Problem 5: Let \( \mathbf{D} \) have full column rank in a system with \( m\le p \). Does this automatically eliminate all finite transmission zeros?
Solution: No. Full column rank of \( \mathbf{D} \) prevents some instantaneous input directions from being hidden at the output, but finite zeros also depend on the dynamic term \( \mathbf{C}(s\mathbf{I}-\mathbf{A})^{-1}\mathbf{B} \). A finite zero can still occur when the dynamic contribution and direct feedthrough combine to produce a rank loss in the Rosenbrock matrix.
13. Summary
A finite transmission zero is a complex value \( z \) at which the Rosenbrock system matrix loses rank relative to its normal rank. Equivalently, there exists a nonzero state-input direction that generates a valid exponential trajectory with identically zero output. In minimal SISO systems this definition reduces to the familiar numerator-zero definition, while in MIMO systems it provides the correct coordinate-invariant formulation.
14. References
- Davison, E.J., & Wang, S.H. (1974). Properties and calculation of transmission zeros of linear multivariable systems. Automatica, 10(6), 643–658.

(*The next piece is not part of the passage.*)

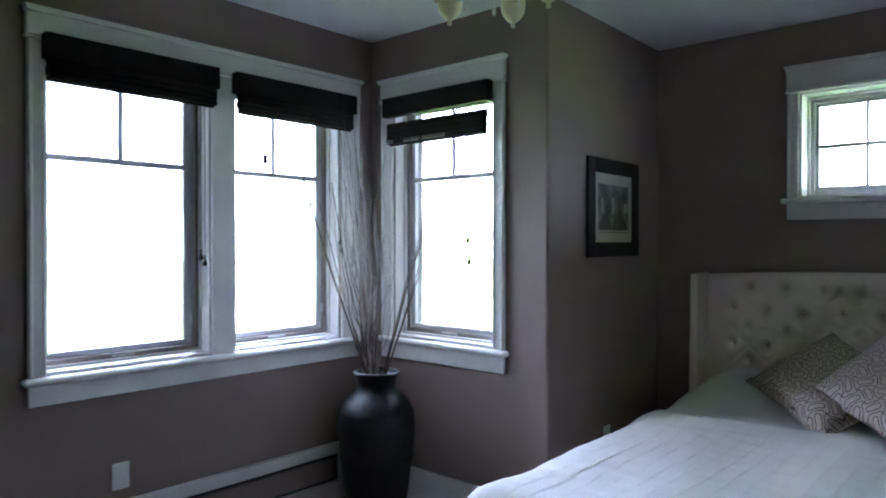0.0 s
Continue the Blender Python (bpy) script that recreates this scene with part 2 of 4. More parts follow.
baseboard(0.0, 0.018, BACK, 0.0)
baseboard(0.018, 1.238, -0.018, 0.0)
baseboard(1.191, 1.238, 0.0, BED_Y)
baseboard(NICHE_X + 0.018, 3.447, BED_Y - 0.018, BED_Y)
baseboard(3.447, RIGHT - 0.018, 1.012, 1.03)
baseboard(RIGHT - 0.018, RIGHT, BACK, 1.03)

# house around and above: its unseen masses shade the near lawn
bm = extrude_outline([(0.68, 5.15), (5.2, 3.57), (12.0, 3.57), (12.0, 3.87), (5.2, 3.87), (0.68, 5.45)], -9.0, 2.55)
for v in bm.verts:
    v.co = Vector((v.co.x, v.co.z, v.co.y))
bmesh.ops.recalc_face_normals(bm, faces=bm.faces)
tagged(part("house_roof", bm, ROOFING), "dark shingled upper roof with a deep eave", "roof", kind="structure")
tagged(part("house_upper_wall", cube(1.0, 11.0, -8.0, 1.58, CEIL + 0.12, 3.55), STUCCO), "unseen lawn-shading grey stucco upper storey wall", "wall", kind="structure")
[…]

- MacFarlane, A.G.J., & Karcanias, N. (1976). Poles and zeros of linear multivariable systems: A survey of the algebraic, geometric and complex-variable theory. International Journal of Control, 24(1), 33–74.
- Silverman, L.M., & Payne, H.J. (1971). Input-output structure of linear systems with application to the decoupling problem. SIAM Journal on Control, 9(2), 199–233.
- Bhattacharyya, S.P. (1972). On zeroing the output of a linear system. Information and Control, 20(2), 135–142.
- Rosenbrock, H.H. (1978). The general problem of pole assignment. International Journal of Control, 27(6), 837–852.
- Emami-Naeini, A., & Van Dooren, P. (1982). Computation of zeros of linear multivariable systems. Automatica, 18(4), 415–430.